As such the ECA will have a grace period of a year for new supply chains, infrastructure, and engine modifications to be implemented before penalties are issued for non-compliance. Under the EU ETS operators will be liable for 40pc of their greenhouse gas (GHG) emissions in 2024, and will have to surrender allowances in 2025.
It is even likely that these legislations support prices of MGO, which is under the 0.1pc sulphur limit and emits less GHG than other conventional fuels. Very low sulphur fuel oil (VLSFO) is also used in bio-blends and remains part of the energy transition. The spread between MGO and VLSFO prices may become more relevant than scrubber spreads, which examine the differential between VLSFO and 3.5pc high sulphur fuel oil (HSFO). The latter can only be used when an exhaust scrubber is installed, under International Maritime Organisation rules.
Scrubbers to spread
Scrubber spreads may widen significantly in 2024. HSFO availabilities tightened in 2023 as European buyers failed to replace embargoed Russian imports and European refineries switched to a lighter, sweeter crude slate, slowing output of heavier refined products.

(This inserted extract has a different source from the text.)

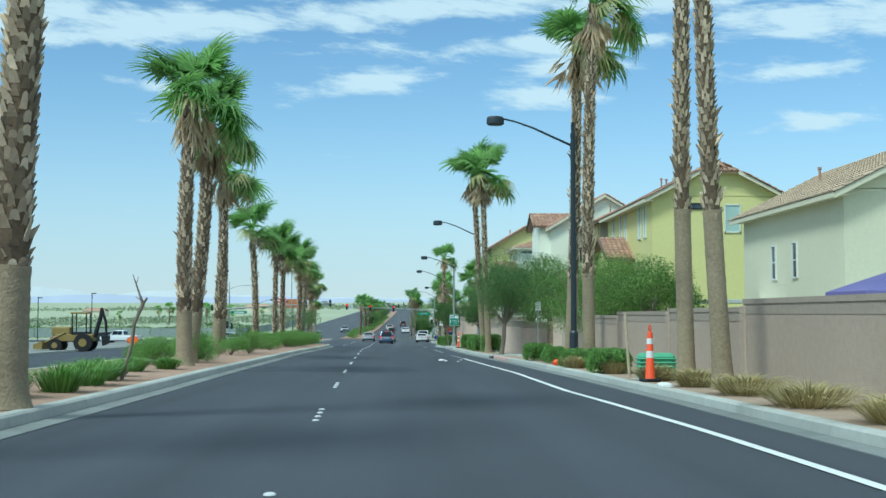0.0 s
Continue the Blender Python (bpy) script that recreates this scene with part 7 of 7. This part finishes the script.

That support may be less prevalent in 2024 as the market adjusts to rejigged product flows.
Demand for HSFO may fade, not least because in some ports the scrubber spread inverted so HSFO priced at a premium to VLSFO. HSFO is the more traditionally-used fuel, but it is somewhat impractical as scrubbers can only occasionally bring HSFO down to 0.1pc sulphur, depending on weather conditions and routes.
Increased collaboration between industry participants may create new hubs and flows for shipping. 'Green corridors' were announced at the UN Cop 28 climate summit between the US and Korea, and between Finland and Estonia. These could provide stability with similar prices at either end, and guaranteed supply of difficult-to-obtain greener fuels.
Suez may attract more attention in the new year, with suppliers Peninsula and Minerva now bunkering there. Both have been developing green fuels supply and have footholds in the Mediterranean region, meaning they could offer product at any port at a Mediterranean-wide price. Competition between ports may weigh prices down in the region and increase the availability of green fuels.